President Mamnoon Hussain, Chief Justice of Pakistan Saqib Nisar along with other politicians, lawyers and journalists have expressed grief over Jahangir’s death.
Punjab Chief Minister Shahbaz Sharif tweeted: “Pakistan has lost a passionate champion of human rights and a staunch supporter of democracy…”
Born on January 27, 1952 in Lahore, Jahangir studied at the Convent of Jesus and Mary before receiving her B.A from Kinnaird and LLB from the Punjab University in 1978.
In 1987 she co-founded the Human Rights Commission of Pakistan and became its Secretary General until 1993 when she was elevated as the commission’s chairperson, reports The News International.
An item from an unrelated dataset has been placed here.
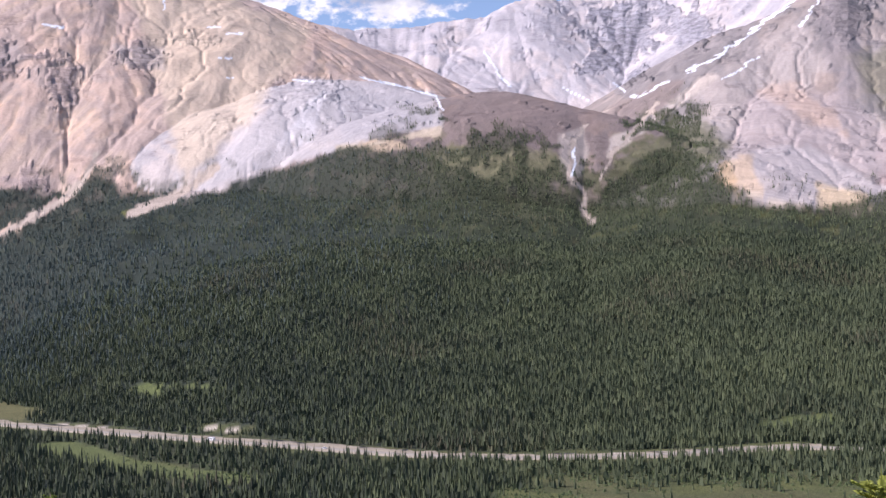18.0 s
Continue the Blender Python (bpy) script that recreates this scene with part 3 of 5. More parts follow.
# pale gravel banks in the plan: half-width, line
GRAVEL = [(11, [(-4, 1192), (40, 1200), (82, 1200)]), (5, [(110, 1160), (169, 1134), (215, 1120)]), (6, [(-1138, 604), (-1098, 614)]), (5, [(-660, 905), (-715, 800), (-775, 705)]), (5, [(-1200, 535), (-1290, 505)]), (6, [(-330, 940), (-318, 930)])]
CREEK = [[(330, 868), (295, 856), (241, 881), (186, 866), (129, 872), (101, 865), (62, 812), (41, 832), (30, 845)], [(-33, 802), (-64, 834), (-96, 872), (-92, 848)], [(-250, 735), (-200, 760), (-150, 752), (-100, 790), (-60, 770), (0, 740)], [(101, 865), (150, 840), (190, 850), (240, 835)]]


def lie(x, y, z):
    """Bearing, elevation and distance of a place from the hiker's eye."""
    r = np.hypot(x, y) + 1e-6
    return np.degrees(np.arctan2(-x, y)), np.degrees(np.arctan2(z - EYE, r)), r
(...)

Jahangir was also the co-chair of South Asians for Human Rights. She was appointed UN Special Rapporteur on Extrajudicial, Arbitrary or Summary Executions and later as the UN Rapporteur of Freedom of Religion or Belief.
The activist was put under house arrest and later imprisoned in 1983 for participating in the movement for the restoration of political and fundamental rights during the military regime of Zia-ul-Haq.
She was again put under house arrest in November 2007 after the imposition of emergency rule in Pakistan.
Jahangir has represented several clients who were denied their fundamental rights and defended cases of minorities, women and children in prisons.
She penned two books: “Divine Sanction? The Hadood Ordinance” (1988) and “Children of a Lesser God: Child Prisoners of Pakistan” (1992).
Jahangir received several national awards, including the Sitara-I-Imtiaz in 1995.
In recognition of her services in the field of human rights, Jahangir was awarded the American Bar Association International Human Rights Award in 1992, the Martin Ennals Award and the Ramon Magsaysay Award in 1995.